Bill Maher And Sen. Ted Cruz Find Some Uncommon Ground In ‘Real Time’ Debate – Deadline

Oil and water. Oscar and Felix. Entering tonight’s Real Time, you’d expect Sen. Ted Cruz and Bill Maher to fit into that “don’t mix” category.

You’d be wrong, for the most part. Although they sparred at times, the two political opposites found that they were often on the same page.

Cruz is out supporting his new book, Unwoke: How to Defeat Cultural Marxism in America, and surprisingly admitted his admiration for the “old-school liberal” Maher, who Cruz said was “funny as hell” and “believes in free speech.”

“I actually appreciate what you do,” Cruz said, adding he has retweeted some of Maher’s monologues.

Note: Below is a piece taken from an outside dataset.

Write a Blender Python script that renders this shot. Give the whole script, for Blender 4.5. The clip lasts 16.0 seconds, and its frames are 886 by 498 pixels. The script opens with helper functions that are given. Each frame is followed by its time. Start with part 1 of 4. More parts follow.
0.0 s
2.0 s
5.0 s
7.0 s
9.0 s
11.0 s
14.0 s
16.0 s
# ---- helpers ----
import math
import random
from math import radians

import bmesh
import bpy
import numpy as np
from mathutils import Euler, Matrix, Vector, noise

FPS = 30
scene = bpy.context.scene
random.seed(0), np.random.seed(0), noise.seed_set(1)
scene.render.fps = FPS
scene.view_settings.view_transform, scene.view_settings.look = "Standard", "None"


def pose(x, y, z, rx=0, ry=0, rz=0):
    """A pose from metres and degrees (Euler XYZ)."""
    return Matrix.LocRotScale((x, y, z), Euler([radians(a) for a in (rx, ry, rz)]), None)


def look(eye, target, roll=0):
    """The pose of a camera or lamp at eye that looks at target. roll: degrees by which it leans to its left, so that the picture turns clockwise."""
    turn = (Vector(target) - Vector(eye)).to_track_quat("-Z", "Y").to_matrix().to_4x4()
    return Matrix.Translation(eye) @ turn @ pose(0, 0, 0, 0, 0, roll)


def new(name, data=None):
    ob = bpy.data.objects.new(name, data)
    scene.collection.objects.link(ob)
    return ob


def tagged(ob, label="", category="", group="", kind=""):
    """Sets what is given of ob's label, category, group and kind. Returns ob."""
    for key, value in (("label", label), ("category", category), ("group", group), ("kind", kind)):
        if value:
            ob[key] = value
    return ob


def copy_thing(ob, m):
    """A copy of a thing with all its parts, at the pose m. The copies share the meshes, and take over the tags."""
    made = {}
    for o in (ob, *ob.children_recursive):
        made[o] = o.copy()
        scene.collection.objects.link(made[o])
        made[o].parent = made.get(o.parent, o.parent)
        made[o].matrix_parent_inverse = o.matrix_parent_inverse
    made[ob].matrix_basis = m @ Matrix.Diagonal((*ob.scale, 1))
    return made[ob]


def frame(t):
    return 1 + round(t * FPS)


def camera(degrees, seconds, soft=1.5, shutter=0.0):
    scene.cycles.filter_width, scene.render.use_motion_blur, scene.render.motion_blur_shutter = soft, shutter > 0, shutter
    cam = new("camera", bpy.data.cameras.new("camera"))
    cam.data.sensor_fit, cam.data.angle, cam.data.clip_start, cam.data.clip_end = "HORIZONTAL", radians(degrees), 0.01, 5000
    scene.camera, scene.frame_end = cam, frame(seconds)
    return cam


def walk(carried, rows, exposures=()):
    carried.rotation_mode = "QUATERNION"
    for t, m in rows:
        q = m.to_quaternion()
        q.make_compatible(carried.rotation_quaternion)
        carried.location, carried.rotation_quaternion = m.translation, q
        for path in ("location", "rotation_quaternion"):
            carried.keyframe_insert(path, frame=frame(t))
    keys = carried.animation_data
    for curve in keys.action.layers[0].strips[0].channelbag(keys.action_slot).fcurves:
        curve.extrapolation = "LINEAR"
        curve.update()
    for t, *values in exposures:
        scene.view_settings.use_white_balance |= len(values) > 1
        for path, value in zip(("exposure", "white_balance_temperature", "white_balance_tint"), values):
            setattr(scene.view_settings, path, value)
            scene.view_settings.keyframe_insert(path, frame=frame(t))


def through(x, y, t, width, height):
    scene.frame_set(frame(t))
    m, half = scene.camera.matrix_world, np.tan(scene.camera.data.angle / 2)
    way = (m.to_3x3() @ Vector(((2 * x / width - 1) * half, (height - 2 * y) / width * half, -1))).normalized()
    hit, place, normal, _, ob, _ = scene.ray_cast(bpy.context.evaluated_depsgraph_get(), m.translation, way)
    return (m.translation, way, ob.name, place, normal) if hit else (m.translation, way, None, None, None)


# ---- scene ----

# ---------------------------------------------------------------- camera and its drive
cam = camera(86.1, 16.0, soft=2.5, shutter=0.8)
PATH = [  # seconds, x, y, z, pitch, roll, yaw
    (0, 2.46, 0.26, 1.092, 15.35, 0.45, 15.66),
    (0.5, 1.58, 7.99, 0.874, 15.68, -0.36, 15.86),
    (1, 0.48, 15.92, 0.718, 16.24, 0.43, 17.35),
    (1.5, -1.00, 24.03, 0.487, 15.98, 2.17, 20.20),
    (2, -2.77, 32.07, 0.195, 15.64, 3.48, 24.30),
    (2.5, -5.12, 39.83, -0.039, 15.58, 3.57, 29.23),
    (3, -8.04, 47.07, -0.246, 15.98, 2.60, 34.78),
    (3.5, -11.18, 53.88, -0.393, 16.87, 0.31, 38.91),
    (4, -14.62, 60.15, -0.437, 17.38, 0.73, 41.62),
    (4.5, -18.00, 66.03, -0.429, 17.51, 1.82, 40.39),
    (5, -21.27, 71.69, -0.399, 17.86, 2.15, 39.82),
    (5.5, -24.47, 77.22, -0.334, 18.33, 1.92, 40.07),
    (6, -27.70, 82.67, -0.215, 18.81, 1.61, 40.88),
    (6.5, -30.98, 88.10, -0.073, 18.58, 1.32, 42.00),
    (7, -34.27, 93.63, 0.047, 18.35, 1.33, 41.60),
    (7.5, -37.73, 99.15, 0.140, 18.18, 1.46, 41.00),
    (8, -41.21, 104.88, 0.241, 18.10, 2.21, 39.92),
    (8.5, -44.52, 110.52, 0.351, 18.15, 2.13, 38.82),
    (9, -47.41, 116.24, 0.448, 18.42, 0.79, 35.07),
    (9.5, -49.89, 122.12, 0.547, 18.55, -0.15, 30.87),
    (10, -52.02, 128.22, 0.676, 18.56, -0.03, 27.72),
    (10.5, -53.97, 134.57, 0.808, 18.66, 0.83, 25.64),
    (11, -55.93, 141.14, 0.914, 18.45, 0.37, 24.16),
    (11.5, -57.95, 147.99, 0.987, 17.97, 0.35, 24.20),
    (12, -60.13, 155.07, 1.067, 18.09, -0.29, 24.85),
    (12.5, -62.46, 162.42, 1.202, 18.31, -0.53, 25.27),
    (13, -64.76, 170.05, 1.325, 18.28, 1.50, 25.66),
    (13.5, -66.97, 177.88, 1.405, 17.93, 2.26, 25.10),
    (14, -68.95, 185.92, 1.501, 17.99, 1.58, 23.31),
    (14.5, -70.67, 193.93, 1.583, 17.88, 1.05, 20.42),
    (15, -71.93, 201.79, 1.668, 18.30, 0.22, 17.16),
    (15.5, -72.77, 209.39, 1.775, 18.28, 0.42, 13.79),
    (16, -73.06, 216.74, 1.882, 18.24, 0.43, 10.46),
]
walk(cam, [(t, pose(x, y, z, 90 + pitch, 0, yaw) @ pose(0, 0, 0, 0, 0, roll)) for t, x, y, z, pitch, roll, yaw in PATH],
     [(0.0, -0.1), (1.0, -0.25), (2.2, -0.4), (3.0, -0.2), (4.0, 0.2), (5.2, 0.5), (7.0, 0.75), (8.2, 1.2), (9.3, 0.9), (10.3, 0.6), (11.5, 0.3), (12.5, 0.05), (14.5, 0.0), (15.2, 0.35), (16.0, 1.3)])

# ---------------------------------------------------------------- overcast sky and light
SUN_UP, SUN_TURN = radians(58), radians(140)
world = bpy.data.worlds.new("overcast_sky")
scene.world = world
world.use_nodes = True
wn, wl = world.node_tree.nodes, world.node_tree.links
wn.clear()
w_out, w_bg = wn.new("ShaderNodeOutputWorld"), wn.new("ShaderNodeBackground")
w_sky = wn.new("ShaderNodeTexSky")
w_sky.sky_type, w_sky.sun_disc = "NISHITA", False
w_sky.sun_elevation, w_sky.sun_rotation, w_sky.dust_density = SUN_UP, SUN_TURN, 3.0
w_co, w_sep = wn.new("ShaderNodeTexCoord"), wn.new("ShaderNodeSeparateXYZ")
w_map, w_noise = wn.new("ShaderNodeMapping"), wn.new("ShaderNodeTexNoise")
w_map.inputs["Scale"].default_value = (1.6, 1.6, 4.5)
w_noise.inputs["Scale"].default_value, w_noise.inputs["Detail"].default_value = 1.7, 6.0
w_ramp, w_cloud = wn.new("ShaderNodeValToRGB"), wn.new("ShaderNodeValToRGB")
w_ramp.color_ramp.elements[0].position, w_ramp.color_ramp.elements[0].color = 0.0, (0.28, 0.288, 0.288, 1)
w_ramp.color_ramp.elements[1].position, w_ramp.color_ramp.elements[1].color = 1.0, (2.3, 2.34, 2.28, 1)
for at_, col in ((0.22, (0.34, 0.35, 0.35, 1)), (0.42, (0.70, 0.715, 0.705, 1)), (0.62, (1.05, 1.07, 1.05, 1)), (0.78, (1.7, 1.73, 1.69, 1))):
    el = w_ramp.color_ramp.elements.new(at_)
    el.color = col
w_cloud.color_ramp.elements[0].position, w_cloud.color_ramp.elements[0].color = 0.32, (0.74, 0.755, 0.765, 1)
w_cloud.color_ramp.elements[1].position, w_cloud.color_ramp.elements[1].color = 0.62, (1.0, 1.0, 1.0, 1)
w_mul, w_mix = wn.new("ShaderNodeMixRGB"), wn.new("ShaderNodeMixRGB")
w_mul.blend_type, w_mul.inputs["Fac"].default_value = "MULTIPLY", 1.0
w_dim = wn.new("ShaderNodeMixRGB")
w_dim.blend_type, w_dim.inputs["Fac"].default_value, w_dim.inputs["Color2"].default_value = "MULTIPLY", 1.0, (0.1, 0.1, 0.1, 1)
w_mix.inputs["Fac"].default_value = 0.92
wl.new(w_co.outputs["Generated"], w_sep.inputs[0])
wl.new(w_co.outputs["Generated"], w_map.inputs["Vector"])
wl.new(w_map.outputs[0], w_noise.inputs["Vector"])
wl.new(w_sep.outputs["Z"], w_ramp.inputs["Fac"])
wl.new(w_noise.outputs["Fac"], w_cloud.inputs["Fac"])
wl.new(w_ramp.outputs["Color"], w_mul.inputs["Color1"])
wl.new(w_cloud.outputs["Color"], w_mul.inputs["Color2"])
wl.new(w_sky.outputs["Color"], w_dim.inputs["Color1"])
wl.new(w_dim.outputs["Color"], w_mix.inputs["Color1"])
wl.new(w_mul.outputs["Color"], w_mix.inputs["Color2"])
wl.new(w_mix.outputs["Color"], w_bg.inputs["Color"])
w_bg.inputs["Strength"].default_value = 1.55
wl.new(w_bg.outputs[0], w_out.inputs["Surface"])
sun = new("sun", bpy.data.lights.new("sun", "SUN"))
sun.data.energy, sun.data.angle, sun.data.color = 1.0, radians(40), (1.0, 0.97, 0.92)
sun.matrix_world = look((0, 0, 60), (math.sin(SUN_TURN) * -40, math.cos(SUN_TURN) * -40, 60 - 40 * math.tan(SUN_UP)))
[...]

Maher seemed taken aback. “I feel really bad about the jokes I did about you,” he said. He acknowledged he is often accused of slowly getting more conservative, basically because he refuses to “bend the knee” to the more “crazy train” ideas of the left.

Cruz said that the “echo chambers” that people create are troubling. “If you watch Rachel Maddow or Sean Hannity,” he said, the result is “not good for America that we don’t talk to each other.”

Maher asked Cruz how he defines “woke.”

“It’s intertwined with cultural Marxism, Cruz said, blaming major institutions that have been captured by the extreme left,” starting with universities.

Cruz then blew a joke about Harvard and screwing in lightbulbs, which Maher teased him about, noting that politicians should not try to be funny.

Cruz countered that “you can’t do this job without laughing or enjoying it. There are too many politicians who act like they got a stick up their ass.”

Maher was impressed. “I never saw this side of you,” he said, adding that Cruz’s reputation is that he is widely disliked.

They did butt heads on whether Joe Biden was legitimately elected. Cruz admitted Biden was elected, but added that he didn’t think everything was fair. They then went into a finger-pointing back and forth that ranged from Nixon in 1960 to Al Gore to Hilary Clinton.

The night’s panel discussion included Jordan Peterson, professor emeritus of psychology at the University of Toronto and author of the bestseller 12 Rules For Life: An Antidote To Chaos, and and Pamela Paul, former editor of the New York Times Book Review and current opinion columnist for the paper.

After a far-ranging talk about why younger people aren’t having sex, the discussion dove into Joe Biden’s political future and why there’s a mess in the Middle East.

Maher’s “New Rules” editorial lamented the deterioration of discipline in schools, contrasting Britney Spears of 20 years ago dancing in the hall to “Baby One More Time” versus the “Dancing with Knives” version of today. Maher offered his own Bill Maher’s Non-Catholic Catholic school as a possible solution toward restoring order.